[The problem] Pictures do not belong in your copy. Repeat all the other data exactly.

[Data segment]
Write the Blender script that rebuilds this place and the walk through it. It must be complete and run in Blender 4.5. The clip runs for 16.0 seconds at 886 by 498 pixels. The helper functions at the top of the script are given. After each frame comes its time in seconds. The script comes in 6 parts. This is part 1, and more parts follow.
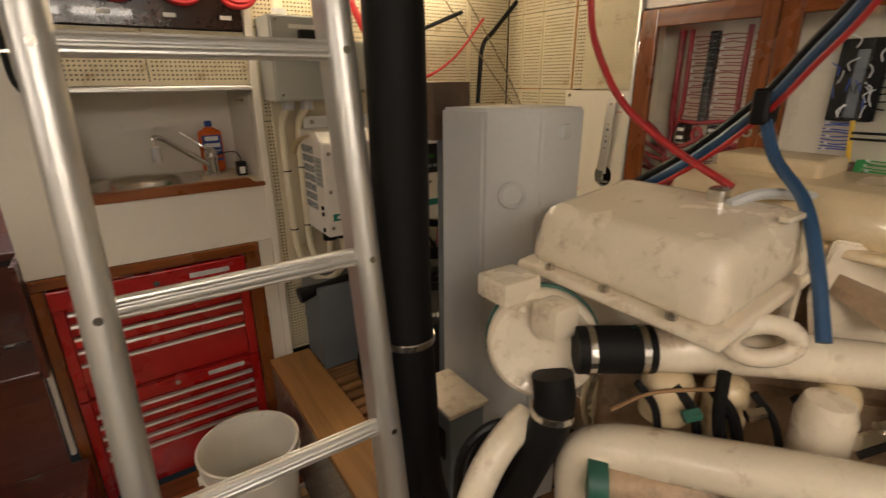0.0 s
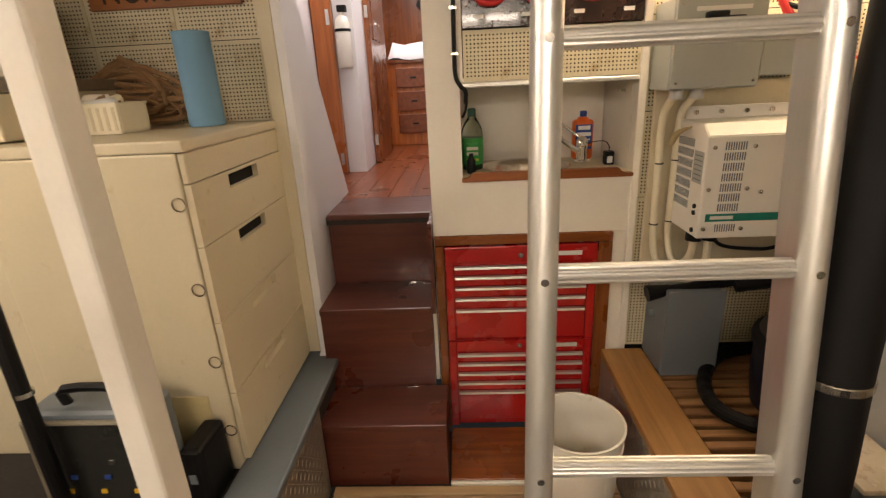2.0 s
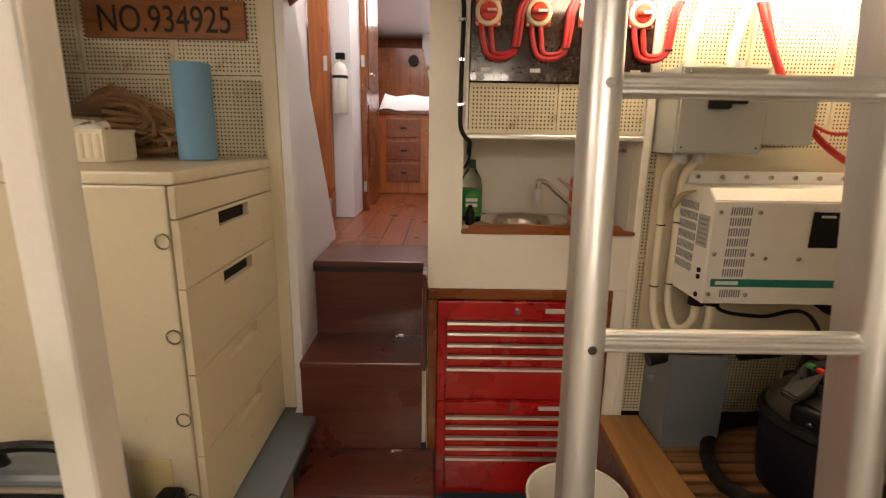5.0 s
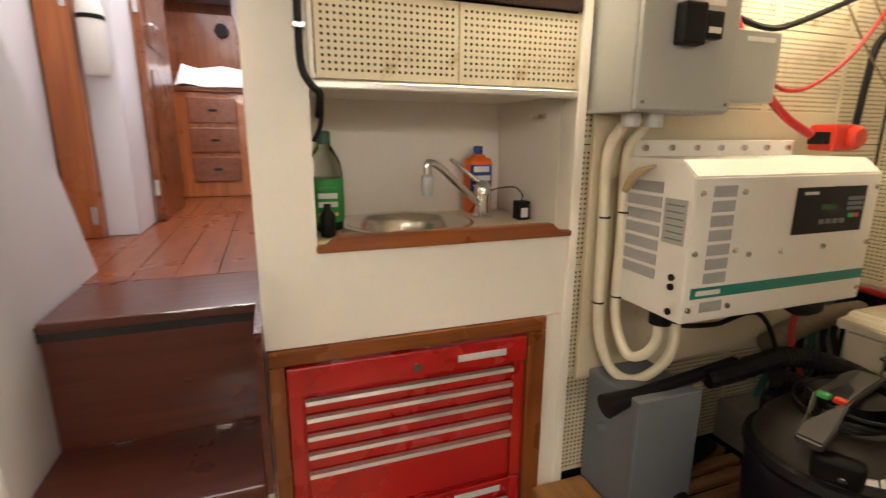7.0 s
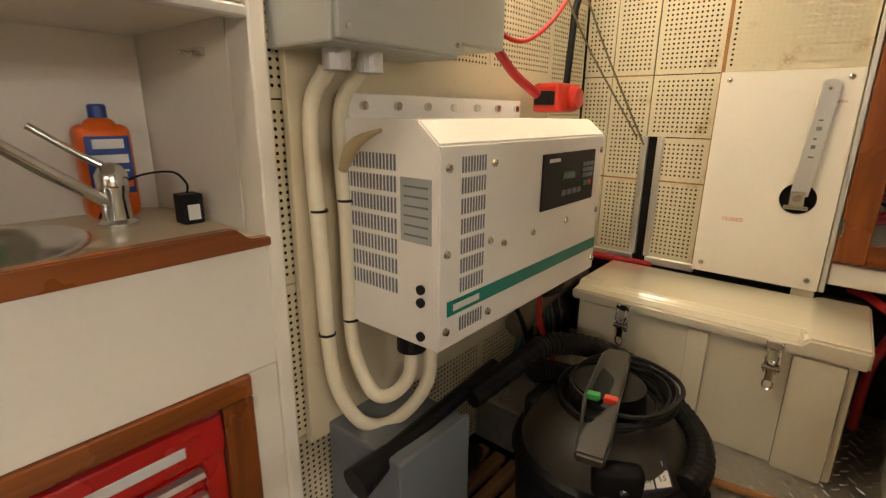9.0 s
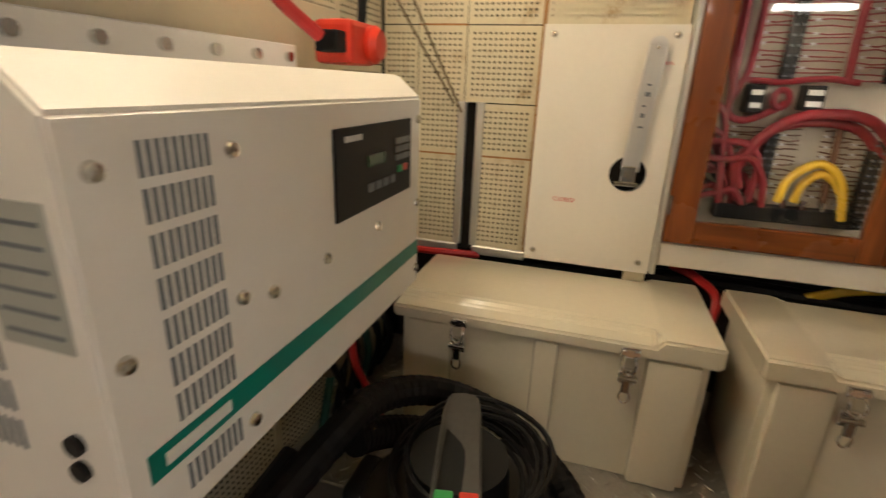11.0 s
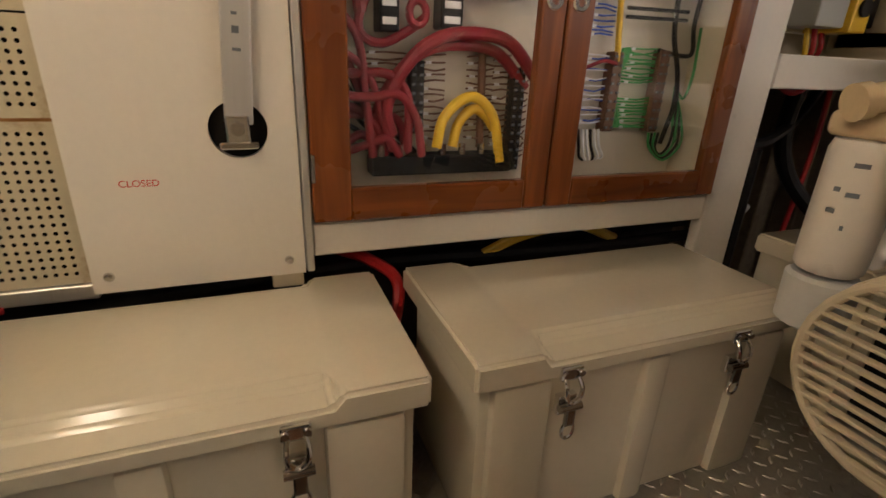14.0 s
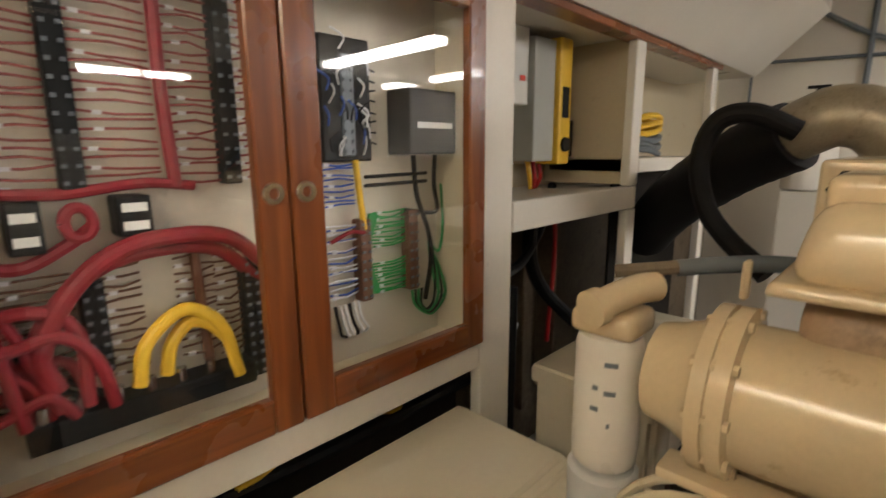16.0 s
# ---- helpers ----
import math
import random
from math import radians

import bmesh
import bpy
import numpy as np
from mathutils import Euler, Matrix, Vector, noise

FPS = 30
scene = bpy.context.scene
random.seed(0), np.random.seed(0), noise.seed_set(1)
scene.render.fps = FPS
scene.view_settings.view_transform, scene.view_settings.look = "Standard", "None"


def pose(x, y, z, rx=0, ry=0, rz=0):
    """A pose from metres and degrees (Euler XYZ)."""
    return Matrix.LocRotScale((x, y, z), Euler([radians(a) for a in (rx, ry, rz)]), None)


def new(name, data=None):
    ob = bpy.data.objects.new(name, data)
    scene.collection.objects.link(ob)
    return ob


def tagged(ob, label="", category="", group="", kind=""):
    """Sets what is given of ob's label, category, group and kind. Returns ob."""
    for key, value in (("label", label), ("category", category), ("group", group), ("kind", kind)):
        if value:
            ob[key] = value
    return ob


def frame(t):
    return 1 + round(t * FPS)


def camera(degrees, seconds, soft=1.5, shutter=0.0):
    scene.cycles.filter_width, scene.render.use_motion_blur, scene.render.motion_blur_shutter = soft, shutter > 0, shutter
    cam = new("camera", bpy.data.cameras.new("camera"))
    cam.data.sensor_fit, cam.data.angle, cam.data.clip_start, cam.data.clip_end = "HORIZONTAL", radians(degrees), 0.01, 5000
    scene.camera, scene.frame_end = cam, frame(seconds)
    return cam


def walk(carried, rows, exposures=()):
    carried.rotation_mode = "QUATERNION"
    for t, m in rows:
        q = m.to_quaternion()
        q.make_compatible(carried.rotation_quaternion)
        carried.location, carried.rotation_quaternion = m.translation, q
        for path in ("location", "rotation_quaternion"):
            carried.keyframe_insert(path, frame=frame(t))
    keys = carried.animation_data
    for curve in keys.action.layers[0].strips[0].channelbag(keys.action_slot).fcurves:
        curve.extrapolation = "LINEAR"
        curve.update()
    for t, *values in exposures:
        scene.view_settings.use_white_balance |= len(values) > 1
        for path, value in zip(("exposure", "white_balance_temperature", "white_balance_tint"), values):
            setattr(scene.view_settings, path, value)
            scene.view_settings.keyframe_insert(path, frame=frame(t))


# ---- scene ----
cam = camera(85.0, 16.0, soft=1.3, shutter=0.4)
METRES, EYE, TILT, LEAN, TURN = 2.95, 1.46, 0.0, 0.0, -34.1
ROWS = [
    (0.0, 0.0, 0.0, 0.0, -0.15, -19.32, 0.42),
    (0.5, -0.03, -0.0042, -0.0034, 6.15, -19.76, -0.02),
    (1.0, -0.0477, -0.0023, -0.0022, 20.66, -18.98, 0.69),
    (1.5, -0.0526, -0.0022, -0.003, 32.46, -19.16, 1.83),
    (2.0, -0.0552, -0.0172, -0.0011, 36.14, -19.18, 2.63),
    (2.5, -0.0531, -0.0376, 0.0109, 37.47, -15.39, 1.97),
    (3.0, -0.0473, -0.0487, 0.0356, 37.94, -7.38, 1.17),
    (3.5, -0.0448, -0.0496, 0.0487, 36.91, -2.83, -0.47),
    (4.0, -0.0535, -0.0466, 0.0438, 36.09, -5.45, -1.17),
    (4.5, -0.0709, -0.0415, 0.0177, 35.01, -12.82, -1.16),
    (7.0, -0.2222, 0.1744, -0.0405, 14.45, -13.07, -0.35),
    (7.5, -0.2175, 0.2109, -0.0369, 1.65, -12.66, -0.76),
    (8.0, -0.2155, 0.2493, -0.0412, -9.81, -14.35, -0.2),
    (10.5, -0.1492, 0.4125, -0.0602, -23.97, -16.69, -2.1),
    (11.0, -0.1348, 0.4332, -0.0594, -38.69, -18.88, -2.09),
    (11.5, -0.1157, 0.4541, -0.0621, -47.52, -20.0, -1.19),
    (12.0, -0.0719, 0.49, -0.0809, -52.19, -23.4, 0.3),
    (12.5, -0.0345, 0.5054, -0.0847, -59.18, -24.96, 1.3),
    (13.0, -0.0217, 0.5014, -0.0888, -64.95, -24.81, -0.96),
    (13.5, -0.0077, 0.4911, -0.0886, -71.83, -22.94, -1.77),
    (14.0, 0.0013, 0.4826, -0.0853, -76.55, -21.32, -2.29),
    (14.5, 0.0093, 0.4794, -0.075, -79.6, -18.9, -0.52),
    (15.0, 0.0287, 0.4737, -0.0581, -86.65, -15.19, 1.21),
    (15.5, 0.0538, 0.4695, -0.0481, -94.48, -13.23, 1.9),
    (16.0, 0.0704, 0.462, -0.0332, -101.8, -11.44, 0.41),
]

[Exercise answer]
Write the Blender script that rebuilds this place and the walk through it. It must be complete and run in Blender 4.5. The clip runs for 16.0 seconds at 886 by 498 pixels. The helper functions at the top of the script are given. After each frame comes its time in seconds. The script comes in 6 parts. This is part 1, and more parts follow.
0.0 s
2.0 s
5.0 s
7.0 s
9.0 s
11.0 s
14.0 s
16.0 s
# ---- helpers ----
import math
import random
from math import radians

import bmesh
import bpy
import numpy as np
from mathutils import Euler, Matrix, Vector, noise

FPS = 30
scene = bpy.context.scene
random.seed(0), np.random.seed(0), noise.seed_set(1)
scene.render.fps = FPS
scene.view_settings.view_transform, scene.view_settings.look = "Standard", "None"


def pose(x, y, z, rx=0, ry=0, rz=0):
    """A pose from metres and degrees (Euler XYZ)."""
    return Matrix.LocRotScale((x, y, z), Euler([radians(a) for a in (rx, ry, rz)]), None)


def new(name, data=None):
    ob = bpy.data.objects.new(name, data)
    scene.collection.objects.link(ob)
    return ob


def tagged(ob, label="", category="", group="", kind=""):
    """Sets what is given of ob's label, category, group and kind. Returns ob."""
    for key, value in (("label", label), ("category", category), ("group", group), ("kind", kind)):
        if value:
            ob[key] = value
    return ob


def frame(t):
    return 1 + round(t * FPS)


def camera(degrees, seconds, soft=1.5, shutter=0.0):
    scene.cycles.filter_width, scene.render.use_motion_blur, scene.render.motion_blur_shutter = soft, shutter > 0, shutter
    cam = new("camera", bpy.data.cameras.new("camera"))
    cam.data.sensor_fit, cam.data.angle, cam.data.clip_start, cam.data.clip_end = "HORIZONTAL", radians(degrees), 0.01, 5000
    scene.camera, scene.frame_end = cam, frame(seconds)
    return cam


def walk(carried, rows, exposures=()):
    carried.rotation_mode = "QUATERNION"
    for t, m in rows:
        q = m.to_quaternion()
        q.make_compatible(carried.rotation_quaternion)
        carried.location, carried.rotation_quaternion = m.translation, q
        for path in ("location", "rotation_quaternion"):
            carried.keyframe_insert(path, frame=frame(t))
    keys = carried.animation_data
    for curve in keys.action.layers[0].strips[0].channelbag(keys.action_slot).fcurves:
        curve.extrapolation = "LINEAR"
        curve.update()
    for t, *values in exposures:
        scene.view_settings.use_white_balance |= len(values) > 1
        for path, value in zip(("exposure", "white_balance_temperature", "white_balance_tint"), values):
            setattr(scene.view_settings, path, value)
            scene.view_settings.keyframe_insert(path, frame=frame(t))


# ---- scene ----
cam = camera(85.0, 16.0, soft=1.3, shutter=0.4)
METRES, EYE, TILT, LEAN, TURN = 2.95, 1.46, 0.0, 0.0, -34.1
ROWS = [
    (0.0, 0.0, 0.0, 0.0, -0.15, -19.32, 0.42),
    (0.5, -0.03, -0.0042, -0.0034, 6.15, -19.76, -0.02),
    (1.0, -0.0477, -0.0023, -0.0022, 20.66, -18.98, 0.69),
    (1.5, -0.0526, -0.0022, -0.003, 32.46, -19.16, 1.83),
    (2.0, -0.0552, -0.0172, -0.0011, 36.14, -19.18, 2.63),
    (2.5, -0.0531, -0.0376, 0.0109, 37.47, -15.39, 1.97),
    (3.0, -0.0473, -0.0487, 0.0356, 37.94, -7.38, 1.17),
    (3.5, -0.0448, -0.0496, 0.0487, 36.91, -2.83, -0.47),
    (4.0, -0.0535, -0.0466, 0.0438, 36.09, -5.45, -1.17),
    (4.5, -0.0709, -0.0415, 0.0177, 35.01, -12.82, -1.16),
    (7.0, -0.2222, 0.1744, -0.0405, 14.45, -13.07, -0.35),
    (7.5, -0.2175, 0.2109, -0.0369, 1.65, -12.66, -0.76),
    (8.0, -0.2155, 0.2493, -0.0412, -9.81, -14.35, -0.2),
    (10.5, -0.1492, 0.4125, -0.0602, -23.97, -16.69, -2.1),
    (11.0, -0.1348, 0.4332, -0.0594, -38.69, -18.88, -2.09),
    (11.5, -0.1157, 0.4541, -0.0621, -47.52, -20.0, -1.19),
    (12.0, -0.0719, 0.49, -0.0809, -52.19, -23.4, 0.3),
    (12.5, -0.0345, 0.5054, -0.0847, -59.18, -24.96, 1.3),
    (13.0, -0.0217, 0.5014, -0.0888, -64.95, -24.81, -0.96),
    (13.5, -0.0077, 0.4911, -0.0886, -71.83, -22.94, -1.77),
    (14.0, 0.0013, 0.4826, -0.0853, -76.55, -21.32, -2.29),
    (14.5, 0.0093, 0.4794, -0.075, -79.6, -18.9, -0.52),
    (15.0, 0.0287, 0.4737, -0.0581, -86.65, -15.19, 1.21),
    (15.5, 0.0538, 0.4695, -0.0481, -94.48, -13.23, 1.9),
    (16.0, 0.0704, 0.462, -0.0332, -101.8, -11.44, 0.41),
]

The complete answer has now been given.